Columbiettes
- Logo
- Formation: March 2, 1939; 87 years ago
- Type: Catholic fraternal service
- Headquarters: 297 Willis Ave Mineola, New York 11501 USA
- President: Veronica (Ronny) Albert (8/1/2017-7/31/2019
- Key people: J. Francis McIntyre
- Affiliations: Knights of Columbus
- Website: columbiettes.com

= Columbiettes =

Catholic fraternal service organization for women affiliated with the Knights of Columbus

The Columbiettes are an international Catholic women's organization consisting of members in auxiliary councils affiliated with the Knights of Columbus.

==History==
In 1939, Monsignor J. Francis McIntyre, Chaplain of the New York State Council of the Knights of Columbus, later a cardinal, suggested formation of the group. He conceived the idea of a ladies organization to work with the Knights. The New York State Council formulated a plan for such an organization. Their plan called for the establishment of Auxiliaries in each Council and to coordinate the efforts of all under the direction of one parent group. On March 2, 1939 the first Columbiette Auxiliary was instituted in New York City.

Since then, other auxiliaries were formed. A Supreme Council and State Councils were established.

==Purpose==

Spiritual patronesses are the Blessed Virgin Mary, Thérèse of Lisieux and St. Joan of Arc.

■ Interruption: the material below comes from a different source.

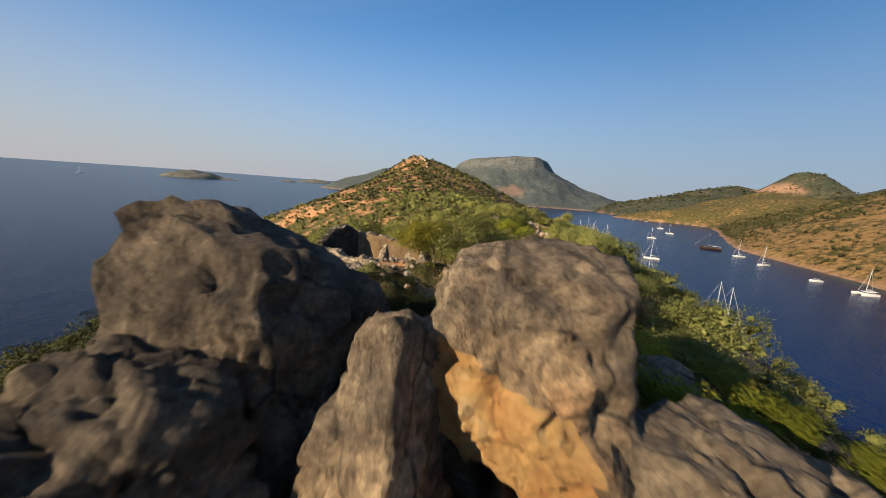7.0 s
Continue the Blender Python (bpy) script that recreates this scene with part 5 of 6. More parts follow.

A Columbiette Auxiliary must be sponsored by a Knights of Columbus Council. The primary requirements to be a member of this organization is to be a Catholic female in good standing with the Church and to be 18 years of age or older. The purpose is to aid that Knights Council in their spiritual and social activities when asked. The Columbiette Auxiliary has its own activities; spiritual, social and charitable welfare of their members, etc.